Si Zoheir se recuperaba, quizás él podría contar las historias en la plaza, sugerí el año pasado sentado otra vez en la veranda del café.
"Mira ¿es que no puedes ver? No hay espacio para cuentacuentos", me decía Abderrahim con su dedo apuntando a los numerosos puestos de vendedores que ofrecen de todo: desde místicos afrodisiacos hasta dientes falsos. Y "además hay demasiado ruido".
Probablemente tiene toda la razón. El arte de los cuentacuentos, que se cree tiene 1.000 años de antigüedad, era una tonalidad que no iba a la par del ruido, de la nueva tecnología o de la locura general de la ciudad que terminó envolviéndolos y hasta ahogándolos.
Lo que le pasó a Zoheir es como una triste metáfora que refleja el ocaso de la práctica de contar cuentos en general: el joven vio la modernidad y esta lo está matando.
Un deseo
Cuando regresé a casa, le escribí una carta al palacio real, más con esperanza que con expectativa.
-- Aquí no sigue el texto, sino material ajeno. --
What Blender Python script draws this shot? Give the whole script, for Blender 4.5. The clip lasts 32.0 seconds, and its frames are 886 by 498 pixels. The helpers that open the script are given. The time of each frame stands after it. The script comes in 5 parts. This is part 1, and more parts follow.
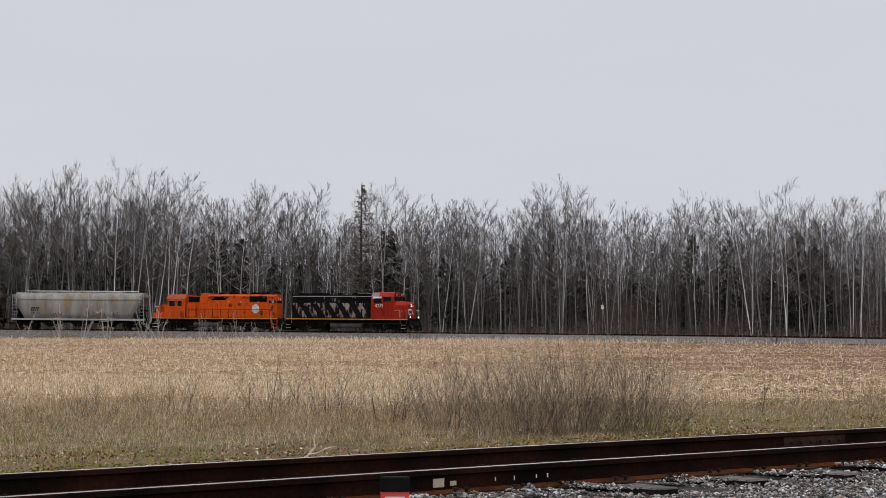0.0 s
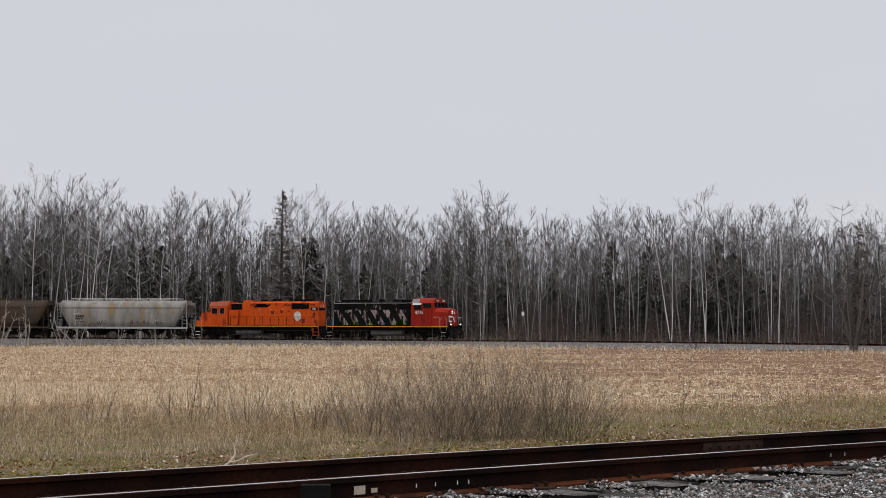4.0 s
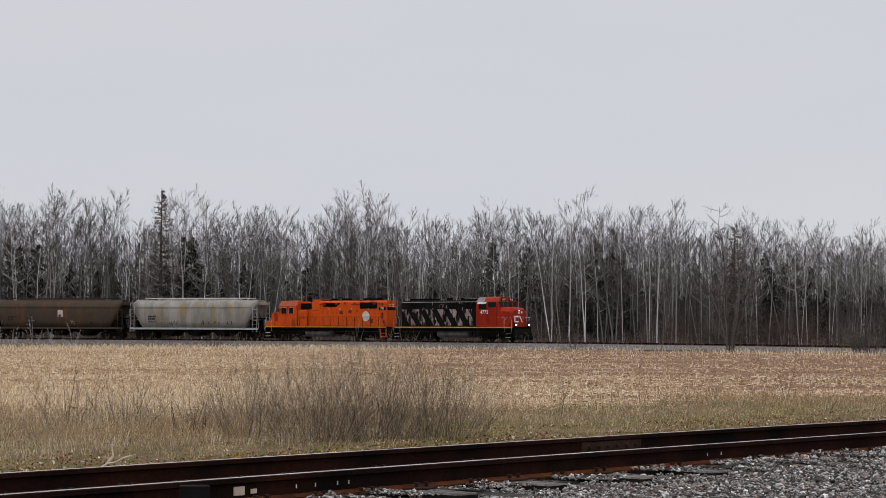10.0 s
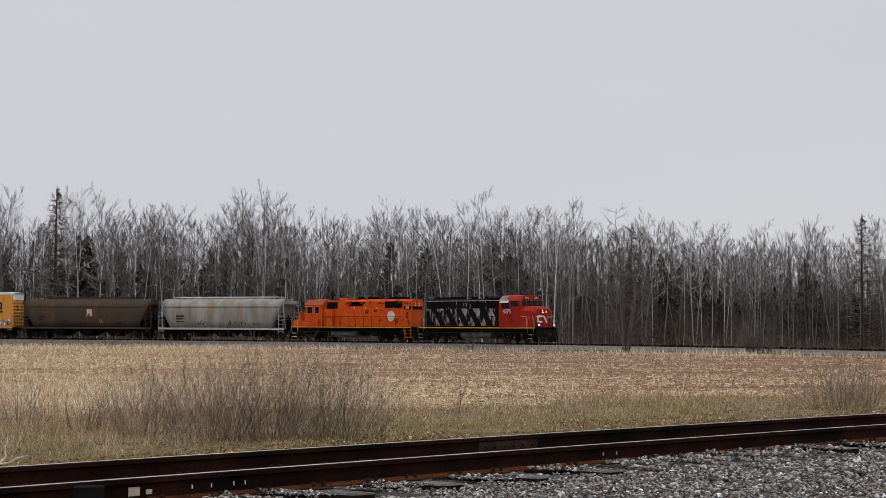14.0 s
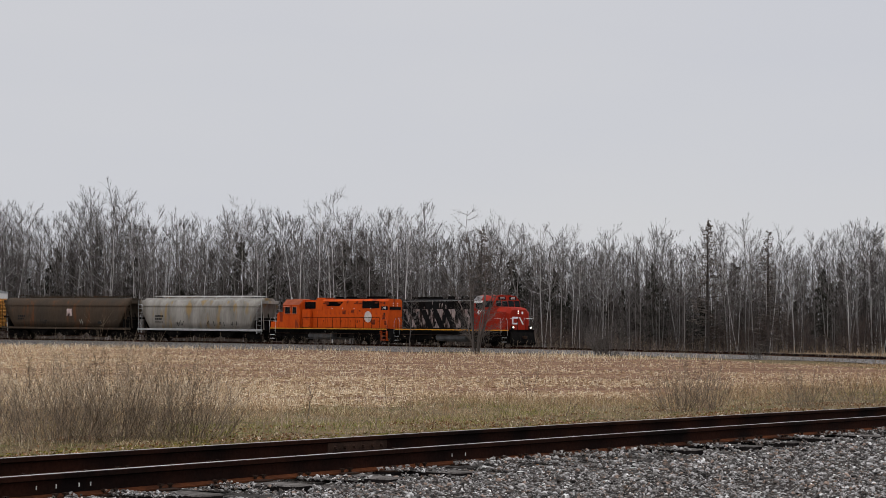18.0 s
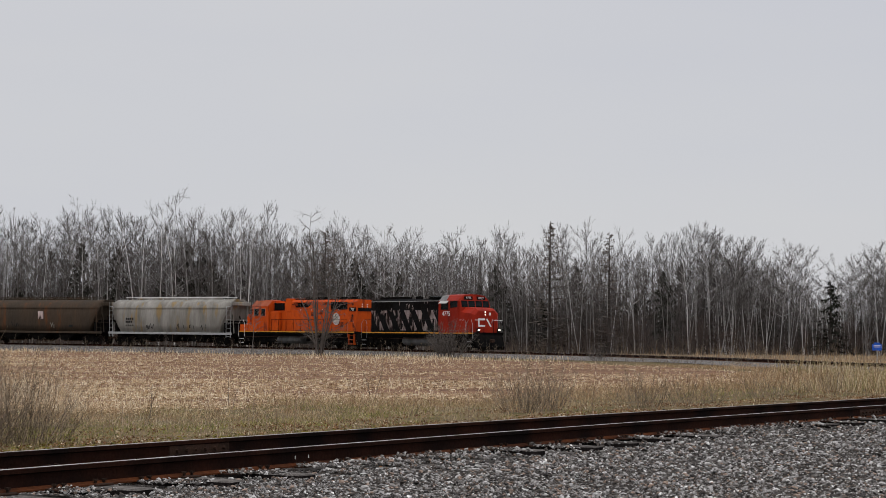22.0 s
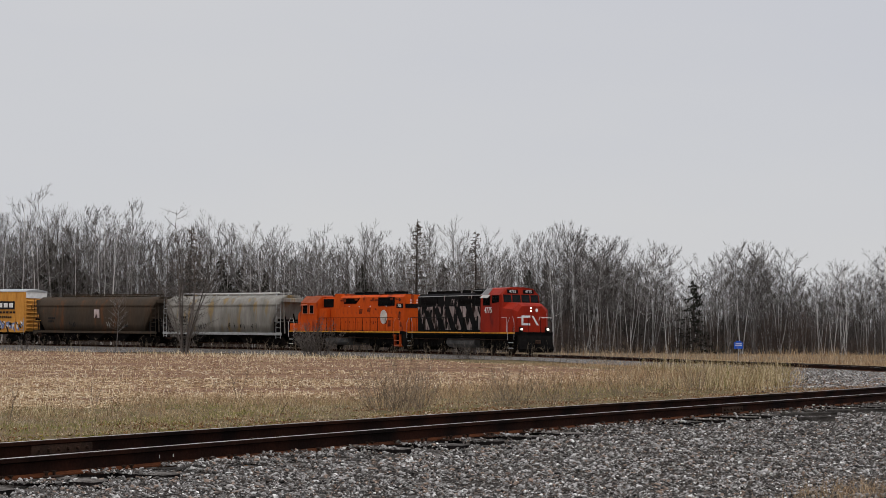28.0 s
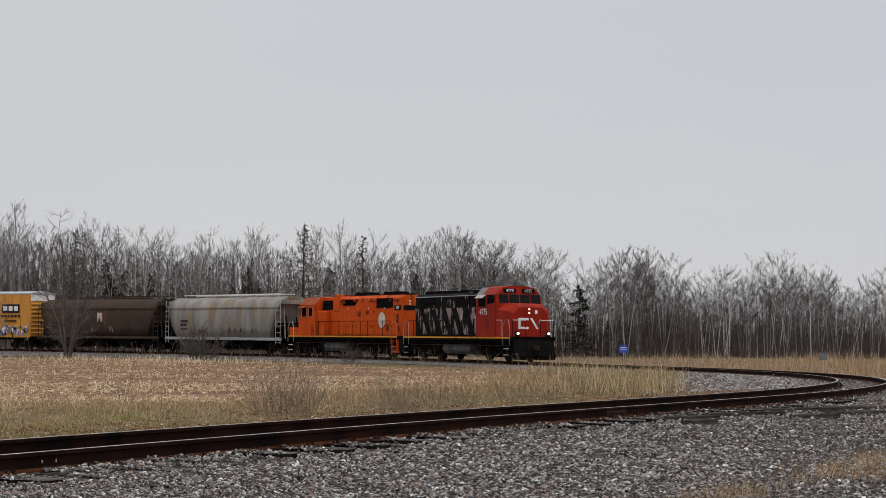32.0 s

En la misiva le explicaba a los consejeros del rey que Abderrahim estaba en dificultades y que necesitaba un lugar donde él y su hijo pudieran contar sus cuentos en el futuro para salvar esta antigua tradición del olvido.
Regresé a Marrackech hace unas pocas semanas y supe que un británico había comenzado un nuevo café que podría llegar a ser, algún día, tan famoso como el Cafe de France. Aquí el arte de contar cuentos está siendo revivido, con jóvenes marroquíes aprendiendo, de las generaciones más viejas, cuentos antiguos.
Quedé con Abderrahim de reunirnos en el Cafe de France para contarle las buenas noticias.
"Yo también tengo buenas noticias", me dijo sonriendo debajo de su sombrero rojo. "¡El rey recibió su carta y me ha comprado una casa!"
La noticia me hizo tambalear, pero recordé otro refrán marroquí que dice: "Nada es seguro, pero todo es posible".
Marrakech es el lugar más extraño que conozco. La realidad acá es mucho más rara que la ficción.
¿En qué otro lugar se puede comprar afrodisiacos y dientes falsos? ¿Dónde más se pueden escuchar historias que son más viejas que las paredes rosadas y las murallas de esta ciudad medieval? Y ¿dónde más el rey termina comprándole una casa al cuentacuentos?